Darum jetzt der Schulterschluss mit halbseidenen Autokraten in Regierungsverantwortung wie Putin und Netanjahu. Darum die alarmierend gefährliche Provokation, die US-Botschaft von Tel Aviv nach Jerusalem zu verlegen – die wahrscheinlich größte Kriegsgefahr, die Trump schon jetzt in Gang gesetzt hat (über diesen Weg versucht er, das Iran-Abkommen zu kippen). Darum die unerträgliche Machtarroganz gegenüber dem Nachbarn Mexiko: Erstens dem Land wirtschaftlich zu schaden, indem Produktionsstätten geschlossen werden sollen, und zweitens Mexiko zu zwingen, die Mauer, die Trump bauen lassen will, auch noch zu bezahlen. Darum seine Unterstützung für die Totengräber der Europäischen Union wie Le Pen, Wilders oder Farage.

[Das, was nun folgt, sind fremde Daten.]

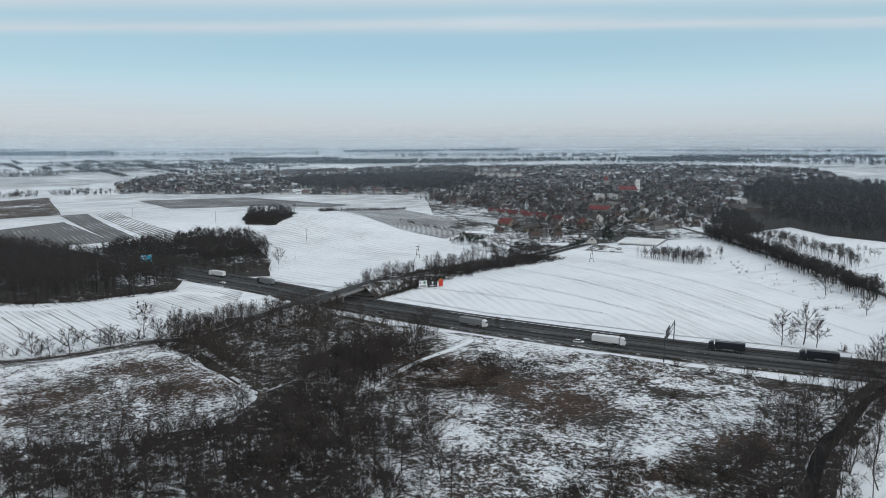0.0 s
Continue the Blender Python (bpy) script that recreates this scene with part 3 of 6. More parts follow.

Dass dieser Präsident von sich behauptet hat, dass er „mitten auf der Fifth Avenue in New York jemanden erschießen (könne), und … keinen einzigen Wähler verlieren (würde)“, war kein Ausrutscher im Wahlkampf. Trump hat mit jeder Äußerung nach dem 9. November 2016 unterstrichen, dass er in diesem gewaltschwangeren Geist „Politik“ machen will. Also sollten wir uns nichts vormachen: Er ist zu einer solchen fähig. Gleichzeitig aber sollten wir hoffen, dass nicht die USA ihre Würde, sondern ein würdeloser Präsident seine Wähler verliert. Für Appeasement besteht kein Anlass.